• Written request
Every record below is to be retyped exactly.

◆ ◆ ◆

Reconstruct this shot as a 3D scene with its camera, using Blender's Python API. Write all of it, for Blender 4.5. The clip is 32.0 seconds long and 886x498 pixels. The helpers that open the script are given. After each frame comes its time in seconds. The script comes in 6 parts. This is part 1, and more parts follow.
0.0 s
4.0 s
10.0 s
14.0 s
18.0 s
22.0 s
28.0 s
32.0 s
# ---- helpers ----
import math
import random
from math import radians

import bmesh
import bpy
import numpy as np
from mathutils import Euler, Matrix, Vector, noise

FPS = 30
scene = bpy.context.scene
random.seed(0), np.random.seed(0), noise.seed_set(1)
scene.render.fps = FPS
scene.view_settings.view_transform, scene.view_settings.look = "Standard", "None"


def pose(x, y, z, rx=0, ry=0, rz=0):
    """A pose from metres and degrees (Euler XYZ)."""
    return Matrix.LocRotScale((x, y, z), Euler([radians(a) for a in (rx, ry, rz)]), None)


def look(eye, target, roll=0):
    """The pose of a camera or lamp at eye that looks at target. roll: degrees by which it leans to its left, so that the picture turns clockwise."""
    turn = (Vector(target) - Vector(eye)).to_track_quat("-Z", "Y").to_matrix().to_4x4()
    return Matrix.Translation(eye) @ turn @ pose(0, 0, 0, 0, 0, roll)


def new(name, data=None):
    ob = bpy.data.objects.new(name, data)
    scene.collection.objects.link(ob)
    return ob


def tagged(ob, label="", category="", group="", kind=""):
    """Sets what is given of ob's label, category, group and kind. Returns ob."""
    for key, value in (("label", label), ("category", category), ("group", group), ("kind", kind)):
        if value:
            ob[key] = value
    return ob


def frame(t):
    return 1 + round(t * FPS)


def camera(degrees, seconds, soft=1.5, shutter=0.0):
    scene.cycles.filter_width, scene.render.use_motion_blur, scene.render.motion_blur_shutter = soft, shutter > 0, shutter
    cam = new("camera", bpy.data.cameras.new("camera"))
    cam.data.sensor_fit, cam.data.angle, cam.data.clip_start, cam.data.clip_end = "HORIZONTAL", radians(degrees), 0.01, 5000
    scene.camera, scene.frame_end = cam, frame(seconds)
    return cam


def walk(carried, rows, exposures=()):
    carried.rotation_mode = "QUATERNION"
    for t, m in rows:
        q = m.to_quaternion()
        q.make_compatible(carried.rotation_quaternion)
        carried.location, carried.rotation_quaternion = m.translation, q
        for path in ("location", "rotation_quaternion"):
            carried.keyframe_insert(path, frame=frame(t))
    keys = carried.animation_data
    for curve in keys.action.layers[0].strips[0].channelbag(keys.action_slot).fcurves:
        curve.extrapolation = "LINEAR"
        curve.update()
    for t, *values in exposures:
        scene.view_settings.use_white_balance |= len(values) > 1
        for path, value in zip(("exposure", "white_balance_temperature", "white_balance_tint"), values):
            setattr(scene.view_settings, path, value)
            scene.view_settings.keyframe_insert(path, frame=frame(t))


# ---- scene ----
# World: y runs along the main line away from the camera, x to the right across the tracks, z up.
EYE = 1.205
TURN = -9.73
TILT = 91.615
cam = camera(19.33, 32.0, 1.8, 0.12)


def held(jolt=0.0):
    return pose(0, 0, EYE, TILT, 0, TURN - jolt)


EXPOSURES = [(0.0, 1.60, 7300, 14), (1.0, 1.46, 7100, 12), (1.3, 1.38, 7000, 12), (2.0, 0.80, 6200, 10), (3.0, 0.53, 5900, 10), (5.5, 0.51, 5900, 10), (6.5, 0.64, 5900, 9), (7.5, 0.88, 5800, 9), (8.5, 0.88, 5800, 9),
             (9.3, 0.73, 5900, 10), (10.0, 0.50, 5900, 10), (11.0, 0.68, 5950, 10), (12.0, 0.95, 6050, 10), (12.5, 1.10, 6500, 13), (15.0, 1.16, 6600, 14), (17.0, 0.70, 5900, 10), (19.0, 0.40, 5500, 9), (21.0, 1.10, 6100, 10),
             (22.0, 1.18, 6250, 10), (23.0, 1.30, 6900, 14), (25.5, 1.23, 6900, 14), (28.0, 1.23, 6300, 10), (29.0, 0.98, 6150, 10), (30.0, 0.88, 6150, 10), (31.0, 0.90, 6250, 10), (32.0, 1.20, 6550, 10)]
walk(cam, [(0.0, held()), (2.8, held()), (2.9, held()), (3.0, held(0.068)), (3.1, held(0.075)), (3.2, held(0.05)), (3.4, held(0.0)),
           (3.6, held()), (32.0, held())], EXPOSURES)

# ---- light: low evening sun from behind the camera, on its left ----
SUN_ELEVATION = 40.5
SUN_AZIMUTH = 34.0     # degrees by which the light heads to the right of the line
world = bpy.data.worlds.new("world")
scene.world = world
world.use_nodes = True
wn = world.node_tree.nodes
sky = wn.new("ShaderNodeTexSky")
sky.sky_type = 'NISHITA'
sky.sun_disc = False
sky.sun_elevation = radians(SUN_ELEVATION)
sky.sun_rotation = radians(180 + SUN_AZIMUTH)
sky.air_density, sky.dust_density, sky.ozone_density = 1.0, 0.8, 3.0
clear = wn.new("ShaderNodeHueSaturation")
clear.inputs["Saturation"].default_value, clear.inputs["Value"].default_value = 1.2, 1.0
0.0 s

◆ ◆ ◆

• Answer for this exercise
Reconstruct this shot as a 3D scene with its camera, using Blender's Python API. Write all of it, for Blender 4.5. The clip is 32.0 seconds long and 886x498 pixels. The helpers that open the script are given. After each frame comes its time in seconds. The script comes in 6 parts. This is part 1, and more parts follow.
0.0 s
4.0 s
10.0 s
14.0 s
18.0 s
22.0 s
28.0 s
32.0 s
# ---- helpers ----
import math
import random
from math import radians

import bmesh
import bpy
import numpy as np
from mathutils import Euler, Matrix, Vector, noise

FPS = 30
scene = bpy.context.scene
random.seed(0), np.random.seed(0), noise.seed_set(1)
scene.render.fps = FPS
scene.view_settings.view_transform, scene.view_settings.look = "Standard", "None"


def pose(x, y, z, rx=0, ry=0, rz=0):
    """A pose from metres and degrees (Euler XYZ)."""
    return Matrix.LocRotScale((x, y, z), Euler([radians(a) for a in (rx, ry, rz)]), None)


def look(eye, target, roll=0):
    """The pose of a camera or lamp at eye that looks at target. roll: degrees by which it leans to its left, so that the picture turns clockwise."""
    turn = (Vector(target) - Vector(eye)).to_track_quat("-Z", "Y").to_matrix().to_4x4()
    return Matrix.Translation(eye) @ turn @ pose(0, 0, 0, 0, 0, roll)


def new(name, data=None):
    ob = bpy.data.objects.new(name, data)
    scene.collection.objects.link(ob)
    return ob


def tagged(ob, label="", category="", group="", kind=""):
    """Sets what is given of ob's label, category, group and kind. Returns ob."""
    for key, value in (("label", label), ("category", category), ("group", group), ("kind", kind)):
        if value:
            ob[key] = value
    return ob


def frame(t):
    return 1 + round(t * FPS)


def camera(degrees, seconds, soft=1.5, shutter=0.0):
    scene.cycles.filter_width, scene.render.use_motion_blur, scene.render.motion_blur_shutter = soft, shutter > 0, shutter
    cam = new("camera", bpy.data.cameras.new("camera"))
    cam.data.sensor_fit, cam.data.angle, cam.data.clip_start, cam.data.clip_end = "HORIZONTAL", radians(degrees), 0.01, 5000
    scene.camera, scene.frame_end = cam, frame(seconds)
    return cam


def walk(carried, rows, exposures=()):
    carried.rotation_mode = "QUATERNION"
    for t, m in rows:
        q = m.to_quaternion()
        q.make_compatible(carried.rotation_quaternion)
        carried.location, carried.rotation_quaternion = m.translation, q
        for path in ("location", "rotation_quaternion"):
            carried.keyframe_insert(path, frame=frame(t))
    keys = carried.animation_data
    for curve in keys.action.layers[0].strips[0].channelbag(keys.action_slot).fcurves:
        curve.extrapolation = "LINEAR"
        curve.update()
    for t, *values in exposures:
        scene.view_settings.use_white_balance |= len(values) > 1
        for path, value in zip(("exposure", "white_balance_temperature", "white_balance_tint"), values):
            setattr(scene.view_settings, path, value)
            scene.view_settings.keyframe_insert(path, frame=frame(t))


# ---- scene ----
# World: y runs along the main line away from the camera, x to the right across the tracks, z up.
EYE = 1.205
TURN = -9.73
TILT = 91.615
cam = camera(19.33, 32.0, 1.8, 0.12)


def held(jolt=0.0):
    return pose(0, 0, EYE, TILT, 0, TURN - jolt)


EXPOSURES = [(0.0, 1.60, 7300, 14), (1.0, 1.46, 7100, 12), (1.3, 1.38, 7000, 12), (2.0, 0.80, 6200, 10), (3.0, 0.53, 5900, 10), (5.5, 0.51, 5900, 10), (6.5, 0.64, 5900, 9), (7.5, 0.88, 5800, 9), (8.5, 0.88, 5800, 9),
             (9.3, 0.73, 5900, 10), (10.0, 0.50, 5900, 10), (11.0, 0.68, 5950, 10), (12.0, 0.95, 6050, 10), (12.5, 1.10, 6500, 13), (15.0, 1.16, 6600, 14), (17.0, 0.70, 5900, 10), (19.0, 0.40, 5500, 9), (21.0, 1.10, 6100, 10),
             (22.0, 1.18, 6250, 10), (23.0, 1.30, 6900, 14), (25.5, 1.23, 6900, 14), (28.0, 1.23, 6300, 10), (29.0, 0.98, 6150, 10), (30.0, 0.88, 6150, 10), (31.0, 0.90, 6250, 10), (32.0, 1.20, 6550, 10)]
walk(cam, [(0.0, held()), (2.8, held()), (2.9, held()), (3.0, held(0.068)), (3.1, held(0.075)), (3.2, held(0.05)), (3.4, held(0.0)),
           (3.6, held()), (32.0, held())], EXPOSURES)

# ---- light: low evening sun from behind the camera, on its left ----
SUN_ELEVATION = 40.5
SUN_AZIMUTH = 34.0     # degrees by which the light heads to the right of the line
world = bpy.data.worlds.new("world")
scene.world = world
world.use_nodes = True
wn = world.node_tree.nodes
sky = wn.new("ShaderNodeTexSky")
sky.sky_type = 'NISHITA'
sky.sun_disc = False
sky.sun_elevation = radians(SUN_ELEVATION)
sky.sun_rotation = radians(180 + SUN_AZIMUTH)
sky.air_density, sky.dust_density, sky.ozone_density = 1.0, 0.8, 3.0
clear = wn.new("ShaderNodeHueSaturation")
clear.inputs["Saturation"].default_value, clear.inputs["Value"].default_value = 1.2, 1.0
0.0 s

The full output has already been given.